● Direction:
Repeat everything from the line holding "for t, *values" to the line holding "scene.view_settings.keyframe_insert(path, frame=frame(t))", inclusive, exactly. Leave out the rest.

● Given data:

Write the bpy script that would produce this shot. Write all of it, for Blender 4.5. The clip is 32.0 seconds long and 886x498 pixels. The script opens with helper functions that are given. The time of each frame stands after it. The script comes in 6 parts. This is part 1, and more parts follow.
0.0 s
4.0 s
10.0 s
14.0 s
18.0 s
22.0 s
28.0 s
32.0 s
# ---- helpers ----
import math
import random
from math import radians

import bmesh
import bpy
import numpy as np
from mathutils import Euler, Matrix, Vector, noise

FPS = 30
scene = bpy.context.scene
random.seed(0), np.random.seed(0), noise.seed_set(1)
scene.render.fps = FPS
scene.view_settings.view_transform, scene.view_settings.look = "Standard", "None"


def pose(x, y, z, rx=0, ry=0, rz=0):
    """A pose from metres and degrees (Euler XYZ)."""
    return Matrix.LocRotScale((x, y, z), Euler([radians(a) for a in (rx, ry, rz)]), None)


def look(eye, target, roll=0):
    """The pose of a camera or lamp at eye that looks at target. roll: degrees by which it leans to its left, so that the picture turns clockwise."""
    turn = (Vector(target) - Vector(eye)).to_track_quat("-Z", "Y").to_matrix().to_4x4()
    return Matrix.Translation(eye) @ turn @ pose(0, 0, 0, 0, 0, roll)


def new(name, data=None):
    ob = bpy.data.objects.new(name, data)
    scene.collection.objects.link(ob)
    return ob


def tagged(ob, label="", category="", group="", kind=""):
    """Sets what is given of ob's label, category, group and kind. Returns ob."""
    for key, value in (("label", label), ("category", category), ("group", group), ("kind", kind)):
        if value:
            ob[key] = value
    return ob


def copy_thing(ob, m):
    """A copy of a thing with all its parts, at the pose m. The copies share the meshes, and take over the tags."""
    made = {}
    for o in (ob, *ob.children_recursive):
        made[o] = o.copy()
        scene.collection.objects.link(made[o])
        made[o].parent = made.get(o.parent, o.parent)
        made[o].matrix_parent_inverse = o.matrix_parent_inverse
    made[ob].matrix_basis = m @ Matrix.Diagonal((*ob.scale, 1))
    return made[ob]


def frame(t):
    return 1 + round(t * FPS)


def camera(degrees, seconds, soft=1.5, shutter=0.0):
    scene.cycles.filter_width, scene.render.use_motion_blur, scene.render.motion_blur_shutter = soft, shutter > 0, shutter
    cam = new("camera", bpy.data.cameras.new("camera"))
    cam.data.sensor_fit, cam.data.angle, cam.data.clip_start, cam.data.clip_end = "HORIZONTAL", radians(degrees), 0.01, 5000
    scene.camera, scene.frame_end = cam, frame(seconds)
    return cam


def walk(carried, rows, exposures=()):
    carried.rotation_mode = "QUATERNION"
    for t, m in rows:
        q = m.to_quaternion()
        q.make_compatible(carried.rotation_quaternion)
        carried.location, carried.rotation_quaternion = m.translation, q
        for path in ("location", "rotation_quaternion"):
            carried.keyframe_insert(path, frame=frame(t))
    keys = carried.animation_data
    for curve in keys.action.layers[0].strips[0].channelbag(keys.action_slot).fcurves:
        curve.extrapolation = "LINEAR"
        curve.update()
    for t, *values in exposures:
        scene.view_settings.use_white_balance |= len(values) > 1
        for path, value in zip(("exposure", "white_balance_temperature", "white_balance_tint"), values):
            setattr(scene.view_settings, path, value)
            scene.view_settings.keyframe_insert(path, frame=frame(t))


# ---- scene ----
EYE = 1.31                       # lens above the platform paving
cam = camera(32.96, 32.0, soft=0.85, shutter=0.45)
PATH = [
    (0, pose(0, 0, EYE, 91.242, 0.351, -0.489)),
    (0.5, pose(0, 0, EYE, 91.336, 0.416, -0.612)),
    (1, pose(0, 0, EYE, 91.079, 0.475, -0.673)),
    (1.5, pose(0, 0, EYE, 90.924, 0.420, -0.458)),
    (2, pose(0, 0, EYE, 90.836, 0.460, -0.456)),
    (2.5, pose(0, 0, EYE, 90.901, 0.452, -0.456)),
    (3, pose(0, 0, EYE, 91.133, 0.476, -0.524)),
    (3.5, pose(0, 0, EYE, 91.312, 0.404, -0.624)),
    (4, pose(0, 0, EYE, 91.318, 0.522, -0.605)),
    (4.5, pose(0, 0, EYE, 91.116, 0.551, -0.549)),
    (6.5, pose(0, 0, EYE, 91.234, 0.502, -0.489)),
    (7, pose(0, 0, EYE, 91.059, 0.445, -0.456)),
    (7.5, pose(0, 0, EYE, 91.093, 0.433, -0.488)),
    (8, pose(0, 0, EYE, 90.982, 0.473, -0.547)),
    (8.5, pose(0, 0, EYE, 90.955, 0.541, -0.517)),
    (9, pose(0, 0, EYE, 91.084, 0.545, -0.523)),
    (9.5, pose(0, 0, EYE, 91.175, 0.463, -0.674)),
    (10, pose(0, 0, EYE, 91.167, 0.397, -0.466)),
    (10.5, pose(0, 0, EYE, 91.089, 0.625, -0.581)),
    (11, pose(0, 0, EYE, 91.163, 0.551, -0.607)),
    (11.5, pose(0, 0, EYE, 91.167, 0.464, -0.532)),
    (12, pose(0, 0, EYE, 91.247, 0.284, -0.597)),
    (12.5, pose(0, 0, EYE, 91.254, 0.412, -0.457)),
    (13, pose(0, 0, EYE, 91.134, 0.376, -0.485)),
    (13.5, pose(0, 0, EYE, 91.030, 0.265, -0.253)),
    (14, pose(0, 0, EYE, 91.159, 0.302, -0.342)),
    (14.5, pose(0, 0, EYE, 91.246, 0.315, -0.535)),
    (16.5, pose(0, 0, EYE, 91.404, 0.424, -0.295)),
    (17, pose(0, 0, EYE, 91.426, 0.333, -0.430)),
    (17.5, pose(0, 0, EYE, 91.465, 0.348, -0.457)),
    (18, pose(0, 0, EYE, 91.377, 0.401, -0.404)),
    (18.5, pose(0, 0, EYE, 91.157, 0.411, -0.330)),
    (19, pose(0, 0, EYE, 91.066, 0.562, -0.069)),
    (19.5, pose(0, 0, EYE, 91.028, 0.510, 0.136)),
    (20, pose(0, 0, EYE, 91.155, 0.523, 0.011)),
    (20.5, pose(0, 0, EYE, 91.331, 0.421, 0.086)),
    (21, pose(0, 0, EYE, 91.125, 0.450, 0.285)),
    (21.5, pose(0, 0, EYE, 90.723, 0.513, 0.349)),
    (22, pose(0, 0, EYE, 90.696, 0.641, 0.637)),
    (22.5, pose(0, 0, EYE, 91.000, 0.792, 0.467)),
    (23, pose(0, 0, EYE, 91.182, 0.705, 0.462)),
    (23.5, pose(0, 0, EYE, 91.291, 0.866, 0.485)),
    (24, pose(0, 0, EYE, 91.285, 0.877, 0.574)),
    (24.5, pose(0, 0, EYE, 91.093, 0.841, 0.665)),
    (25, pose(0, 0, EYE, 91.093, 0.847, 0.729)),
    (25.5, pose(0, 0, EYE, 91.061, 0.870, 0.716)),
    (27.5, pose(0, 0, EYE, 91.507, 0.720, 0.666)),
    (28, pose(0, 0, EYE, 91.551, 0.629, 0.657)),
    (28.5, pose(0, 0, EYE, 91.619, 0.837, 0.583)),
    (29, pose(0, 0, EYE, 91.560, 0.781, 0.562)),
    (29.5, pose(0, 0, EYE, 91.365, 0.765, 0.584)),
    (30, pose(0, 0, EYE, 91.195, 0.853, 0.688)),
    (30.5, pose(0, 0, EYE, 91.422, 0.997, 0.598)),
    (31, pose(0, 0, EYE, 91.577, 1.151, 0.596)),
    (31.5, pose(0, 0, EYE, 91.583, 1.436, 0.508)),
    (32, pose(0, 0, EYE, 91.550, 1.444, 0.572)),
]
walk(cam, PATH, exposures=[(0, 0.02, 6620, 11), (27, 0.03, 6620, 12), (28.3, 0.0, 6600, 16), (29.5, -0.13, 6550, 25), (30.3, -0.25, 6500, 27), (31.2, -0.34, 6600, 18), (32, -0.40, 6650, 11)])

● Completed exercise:
    for t, *values in exposures:
        scene.view_settings.use_white_balance |= len(values) > 1
        for path, value in zip(("exposure", "white_balance_temperature", "white_balance_tint"), values):
            setattr(scene.view_settings, path, value)
            scene.view_settings.keyframe_insert(path, frame=frame(t))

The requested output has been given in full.